We chilled in Leon, visited an old house which is now a gallery, had lots of good food, learned a little more about how to get to Guatemala and bumped into people we had met previously but it was time to move again.
We decided to spend time at the nearby beach about 18 km from Leon. So bought a pineapple just in case they were hard to find (Malene and I share one each morning before breakfast), got on the local chicken bus and headed for Las Penitas and a new b&b.
The chicken bus and road by the beach. The Chicken bus: Converted US school bus with a crew of 3, one driver and 2 who are people packers and bag handlers, the three communicate using high pitched whistle calls and if I was 5 years old again they would be my heroes. They can move a huge suitcase through a packed bus with the grace of a Lemur and never drop the ball or miss an impromptu stop. The on-board music is cool (Men at work: In a land down under) and I bet they have names for their buses like ‘Galactic Cruiser, the Enterprise or other.

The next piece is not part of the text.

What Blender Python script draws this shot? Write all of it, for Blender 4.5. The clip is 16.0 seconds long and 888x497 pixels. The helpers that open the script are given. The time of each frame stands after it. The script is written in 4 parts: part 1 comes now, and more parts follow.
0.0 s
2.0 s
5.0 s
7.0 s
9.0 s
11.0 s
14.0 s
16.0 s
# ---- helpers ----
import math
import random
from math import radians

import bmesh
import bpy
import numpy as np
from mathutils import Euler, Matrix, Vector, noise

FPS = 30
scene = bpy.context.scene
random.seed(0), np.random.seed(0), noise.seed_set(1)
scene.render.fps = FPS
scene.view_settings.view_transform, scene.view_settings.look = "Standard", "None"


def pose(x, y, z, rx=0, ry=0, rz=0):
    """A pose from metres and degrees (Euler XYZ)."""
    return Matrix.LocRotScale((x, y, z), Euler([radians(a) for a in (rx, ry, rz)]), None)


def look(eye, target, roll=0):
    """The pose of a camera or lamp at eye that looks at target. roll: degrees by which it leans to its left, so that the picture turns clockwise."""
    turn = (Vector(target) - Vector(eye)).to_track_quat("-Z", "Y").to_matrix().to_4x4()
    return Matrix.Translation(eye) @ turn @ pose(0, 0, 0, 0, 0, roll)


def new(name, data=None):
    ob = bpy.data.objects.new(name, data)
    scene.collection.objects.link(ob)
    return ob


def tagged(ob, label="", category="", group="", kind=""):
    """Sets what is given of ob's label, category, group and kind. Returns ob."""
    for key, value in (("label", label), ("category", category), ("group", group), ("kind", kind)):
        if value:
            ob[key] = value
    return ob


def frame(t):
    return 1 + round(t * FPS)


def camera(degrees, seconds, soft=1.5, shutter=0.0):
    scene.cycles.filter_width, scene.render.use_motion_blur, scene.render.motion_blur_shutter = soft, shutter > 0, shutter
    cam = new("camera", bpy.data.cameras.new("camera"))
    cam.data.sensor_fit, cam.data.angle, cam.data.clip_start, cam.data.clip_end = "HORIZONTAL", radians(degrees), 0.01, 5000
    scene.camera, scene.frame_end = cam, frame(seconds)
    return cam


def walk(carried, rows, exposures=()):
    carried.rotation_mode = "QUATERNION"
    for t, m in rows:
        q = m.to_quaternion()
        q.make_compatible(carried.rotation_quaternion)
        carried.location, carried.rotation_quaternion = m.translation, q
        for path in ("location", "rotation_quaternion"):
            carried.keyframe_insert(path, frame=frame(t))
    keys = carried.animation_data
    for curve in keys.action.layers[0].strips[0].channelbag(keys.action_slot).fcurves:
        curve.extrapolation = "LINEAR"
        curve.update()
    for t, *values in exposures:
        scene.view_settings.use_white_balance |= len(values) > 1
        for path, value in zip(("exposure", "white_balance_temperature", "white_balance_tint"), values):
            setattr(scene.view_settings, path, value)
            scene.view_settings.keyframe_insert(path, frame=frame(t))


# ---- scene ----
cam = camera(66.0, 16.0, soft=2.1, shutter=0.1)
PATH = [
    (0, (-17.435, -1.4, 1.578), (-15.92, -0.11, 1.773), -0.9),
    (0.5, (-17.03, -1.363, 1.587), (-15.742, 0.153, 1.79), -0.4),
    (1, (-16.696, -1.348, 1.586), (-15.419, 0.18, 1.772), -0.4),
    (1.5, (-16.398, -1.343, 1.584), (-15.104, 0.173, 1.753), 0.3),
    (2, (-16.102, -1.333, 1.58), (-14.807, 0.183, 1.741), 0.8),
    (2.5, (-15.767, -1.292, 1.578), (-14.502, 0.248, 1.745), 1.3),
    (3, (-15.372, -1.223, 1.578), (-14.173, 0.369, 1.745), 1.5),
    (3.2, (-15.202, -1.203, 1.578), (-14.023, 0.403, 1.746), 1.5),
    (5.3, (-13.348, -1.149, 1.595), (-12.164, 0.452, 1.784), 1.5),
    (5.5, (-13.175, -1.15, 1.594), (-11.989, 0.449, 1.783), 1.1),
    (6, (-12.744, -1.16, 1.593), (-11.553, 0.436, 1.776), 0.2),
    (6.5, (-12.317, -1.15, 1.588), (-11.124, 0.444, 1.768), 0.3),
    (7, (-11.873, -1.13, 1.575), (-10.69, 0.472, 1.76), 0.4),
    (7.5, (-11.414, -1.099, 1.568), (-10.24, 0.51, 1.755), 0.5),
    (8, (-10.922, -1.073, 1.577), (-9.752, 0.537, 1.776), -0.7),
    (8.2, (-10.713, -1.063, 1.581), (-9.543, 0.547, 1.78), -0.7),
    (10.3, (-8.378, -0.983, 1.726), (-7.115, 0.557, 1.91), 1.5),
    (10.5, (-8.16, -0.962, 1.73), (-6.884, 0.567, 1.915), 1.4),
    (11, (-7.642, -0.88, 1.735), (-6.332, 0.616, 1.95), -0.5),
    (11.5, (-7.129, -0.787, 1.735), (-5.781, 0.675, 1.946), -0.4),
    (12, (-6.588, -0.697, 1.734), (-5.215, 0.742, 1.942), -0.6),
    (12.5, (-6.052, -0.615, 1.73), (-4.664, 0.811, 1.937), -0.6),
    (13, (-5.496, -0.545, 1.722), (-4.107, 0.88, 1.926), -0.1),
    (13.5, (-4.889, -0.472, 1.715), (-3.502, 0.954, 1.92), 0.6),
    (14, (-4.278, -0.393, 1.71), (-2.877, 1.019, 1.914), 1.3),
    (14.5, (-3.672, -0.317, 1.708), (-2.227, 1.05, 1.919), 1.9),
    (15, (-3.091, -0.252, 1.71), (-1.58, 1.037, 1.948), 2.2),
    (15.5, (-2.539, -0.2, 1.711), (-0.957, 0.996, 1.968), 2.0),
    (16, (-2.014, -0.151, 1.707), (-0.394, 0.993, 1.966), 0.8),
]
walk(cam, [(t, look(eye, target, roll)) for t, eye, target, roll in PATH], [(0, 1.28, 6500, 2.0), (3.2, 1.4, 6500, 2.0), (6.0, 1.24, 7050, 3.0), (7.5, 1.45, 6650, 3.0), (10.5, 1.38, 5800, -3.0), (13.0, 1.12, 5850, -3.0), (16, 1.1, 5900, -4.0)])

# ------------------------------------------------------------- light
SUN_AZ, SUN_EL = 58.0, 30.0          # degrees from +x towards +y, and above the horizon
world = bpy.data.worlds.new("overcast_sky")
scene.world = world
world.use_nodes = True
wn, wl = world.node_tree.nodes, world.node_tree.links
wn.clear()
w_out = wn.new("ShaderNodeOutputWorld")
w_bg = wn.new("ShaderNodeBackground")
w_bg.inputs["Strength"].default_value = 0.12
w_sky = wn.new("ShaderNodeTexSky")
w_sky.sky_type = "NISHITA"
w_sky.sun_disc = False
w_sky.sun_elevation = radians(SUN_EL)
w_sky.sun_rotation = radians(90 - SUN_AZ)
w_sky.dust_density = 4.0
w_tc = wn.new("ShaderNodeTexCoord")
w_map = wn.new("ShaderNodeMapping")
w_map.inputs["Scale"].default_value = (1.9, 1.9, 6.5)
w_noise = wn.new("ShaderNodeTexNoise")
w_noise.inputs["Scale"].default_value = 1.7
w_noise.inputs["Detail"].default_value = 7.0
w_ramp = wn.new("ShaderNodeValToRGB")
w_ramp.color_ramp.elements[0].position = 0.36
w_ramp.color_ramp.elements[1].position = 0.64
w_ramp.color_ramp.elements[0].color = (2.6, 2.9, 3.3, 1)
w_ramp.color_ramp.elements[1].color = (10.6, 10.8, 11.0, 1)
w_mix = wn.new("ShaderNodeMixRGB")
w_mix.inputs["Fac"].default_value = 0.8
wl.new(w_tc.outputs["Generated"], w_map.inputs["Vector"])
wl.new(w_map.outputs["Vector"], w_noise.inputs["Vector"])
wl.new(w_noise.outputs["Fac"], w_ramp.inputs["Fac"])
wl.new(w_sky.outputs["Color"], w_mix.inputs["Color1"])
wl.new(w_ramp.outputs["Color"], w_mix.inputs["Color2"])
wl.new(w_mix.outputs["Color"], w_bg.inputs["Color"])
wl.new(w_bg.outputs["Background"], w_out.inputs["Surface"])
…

So happens pineapples are easy to find even here. Today we kayaked through mangroves against the wind in the hope of seeing exotic birds or the odd Cayman crocodile but no luck, no ‘Deliverance’ either, as we got back the sun was setting and the soft light on the nearby village and the beach made for some nice photos.
Our new place is right on the beach, sand in Nicaragua is dark grey to black as the volcanic sand mixes with beach sand, the sea is warm but without a reef the waves come rolling in so the surfers are about doing their stuff, by normal standards the beach is almost empty. We are killing a lot of time at our b&b as it has a nice pool and a few hammocks to swing in when we feel energetic.